Here begins a series of posts on a larger dataset we have been studying at Wisconsin under the auspices of “Visualizing English Print, 1530-1800,” a Mellon funded research project that brings together computer scientists and literary scholars from several institutions — UW, Madison, Strathclyde University (U.K.), and the Folger Shakespeare Library. A profile of the project members appears here.

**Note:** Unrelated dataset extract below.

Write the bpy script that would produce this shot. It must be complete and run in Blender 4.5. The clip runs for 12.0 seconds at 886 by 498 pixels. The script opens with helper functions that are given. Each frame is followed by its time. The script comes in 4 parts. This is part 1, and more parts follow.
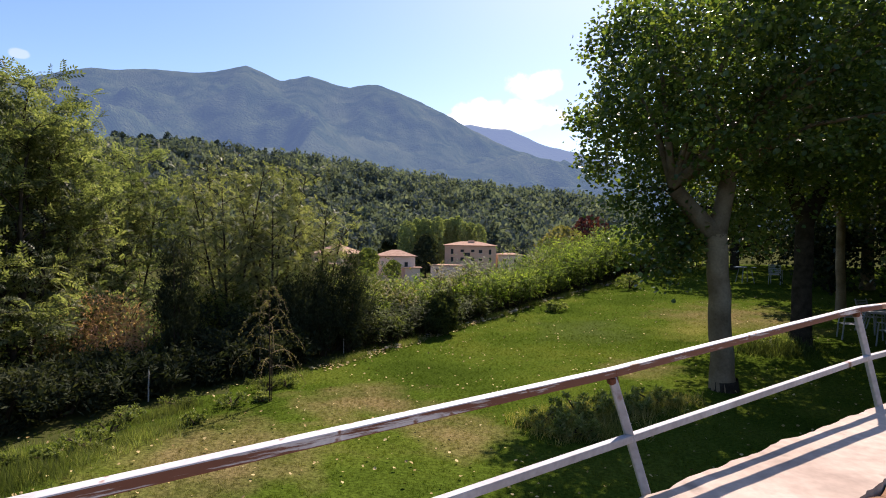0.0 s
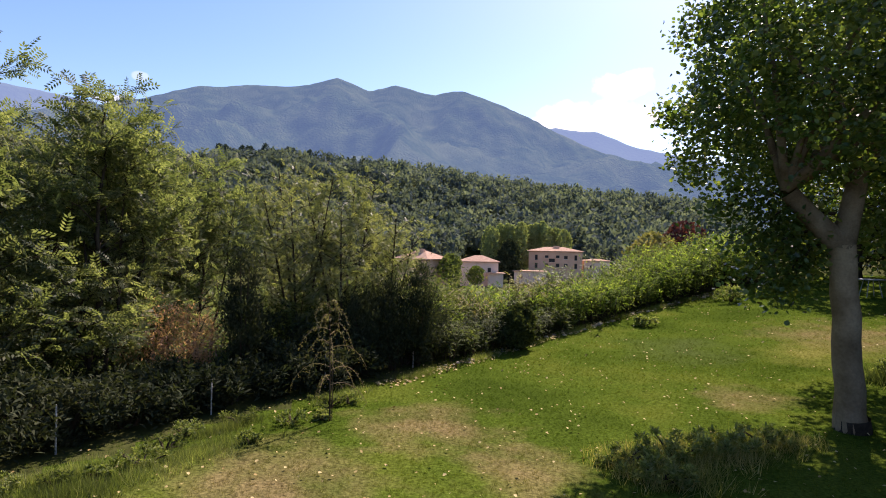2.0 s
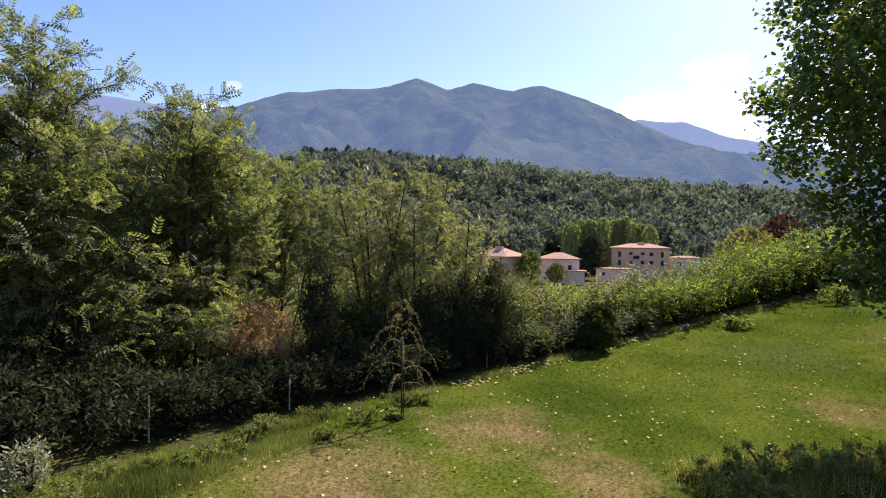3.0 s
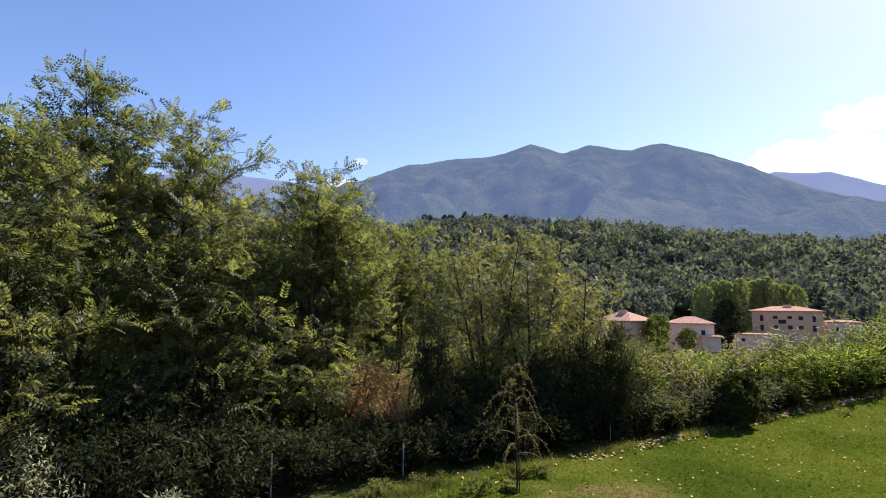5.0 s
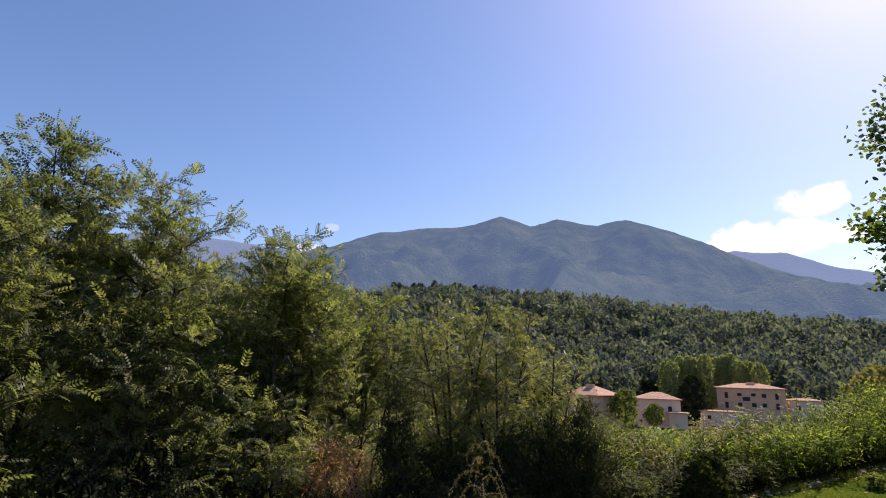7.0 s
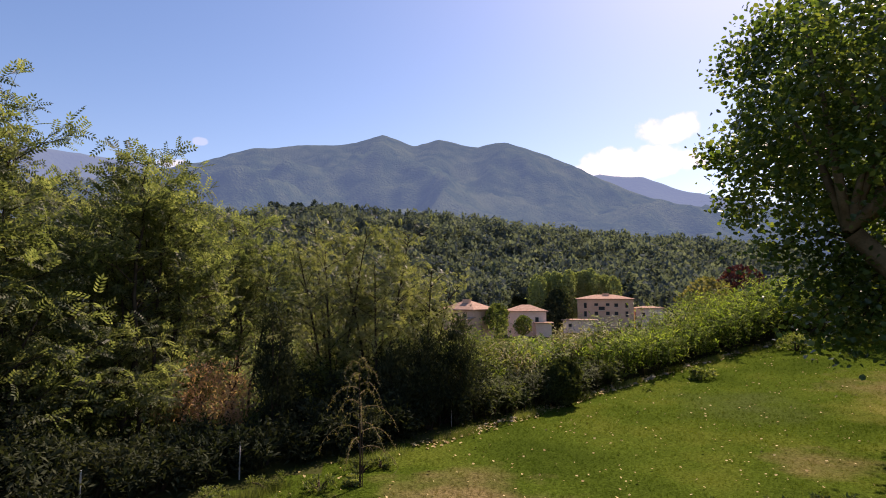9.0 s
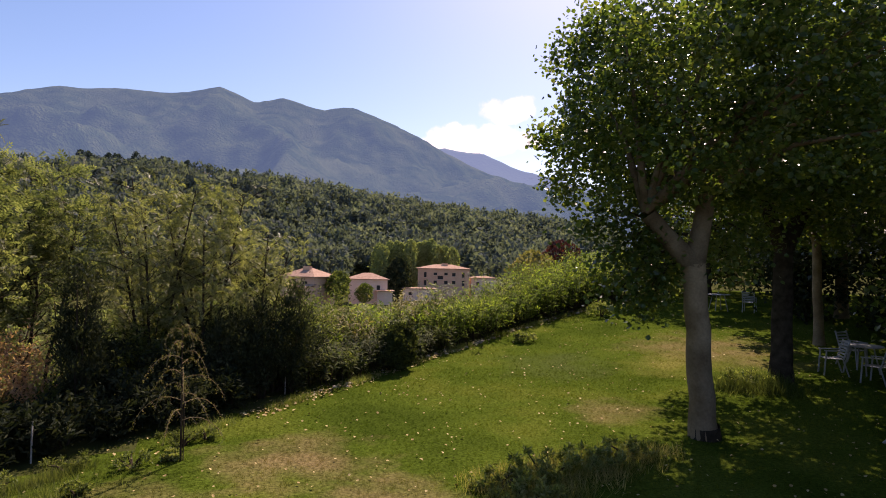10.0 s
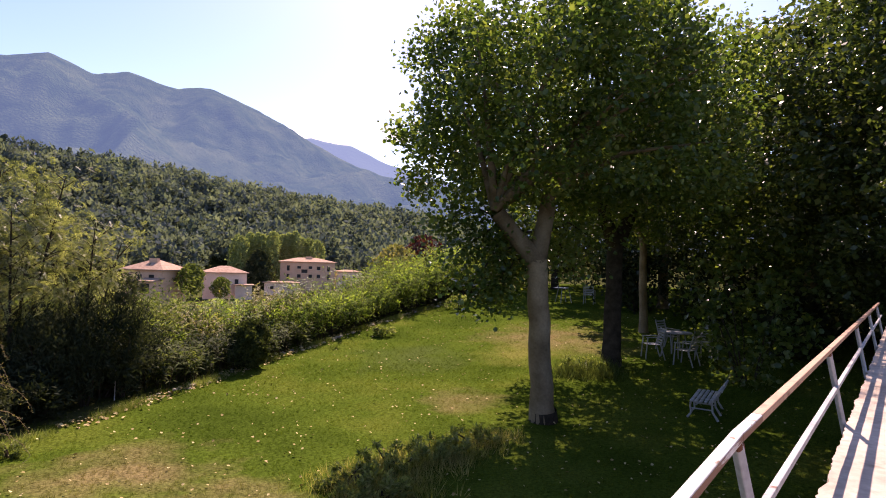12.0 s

I would like to begin by posting the data set that we are working with, which consists of texts drawn from the EEBO-TCP corpus. We assembled the corpus by drawing 40 texts at random from 27 decades within the corpus, beginning with the decade 1530-1539 and ending with 1790-1799. Texts under 500 words in length were excluded from selection. We knew that this selection could not be truly random, since the TCP project selected texts for transcription that it felt would be of interest to scholars. (Full disclosure: I am on the TCP Executive Board.) But we did want to frustrate the natural urge to pick texts we knew and liked: that would limit the kind of lexical and generic variation we want to study.
These texts are now being tagged and analyzed according to several different schemes. Members of our team have created tools for visualizing patterns of variation within the corpus, tools that we want eventually to share with others. There are two techniques I want to discuss: analysis of texts using a tagging scheme derived from the original Docuscope (what we call “Docuscope Junior”) and analysis of texts using a topic model. The former was implemented by Mike Gleicher, the latter by Eric Alexander.
A .csv.zip file showing the texts and their scores on both the DSJ variables and then the topics (each in ascending alphabetical order) can be downloaded at the following location: 1080forWDS. A zipped copy of a folder containing HTML pages of all the documents in the dataset, tagged with DSJ, can be downloaded here. (Note that some of these files, for example Ralegh’s History of the World, are very large and may swamp your browser.) These pages were generated by a utility called Ubiqu+ity, a Wisconsin-designed tagging tool that implements the DSJ tagging scheme. Ubiqu+ity can also tag a corpus with a user-defined tagging scheme, which should enable us to try different schemes on the same corpus.
Now a first picture of the corpus, showing a Docuscope LAT (Language Action Type) that increases steadily over time in the corpus:
Perhaps this is not a surprising trend, but we were pleased to see something right away that made sense. Red dots in this graph are dramatic texts, whereas the blue texts are all others. Here is an example of a text encoded by DSJ that is high on this variable. You can scroll down on your HTML browser at left, click on SubjectivePercept, and all of the items so tagged will be highlighted. The text is Abroad and at home: A comic opera, in three acts. Now performing at the Theatre-Royal, Covent-Garden. By J. G. Holman, title page publication date 1796, which is the red dot significantly elevated above the trend line, at the far right. You can view it here:
Please note that the texts passed through DSJ were modernized using VARD 2, developed at Lancaster. The topic model was implemented on texts that were not modernized, although data from both trials are included in the .csv file above.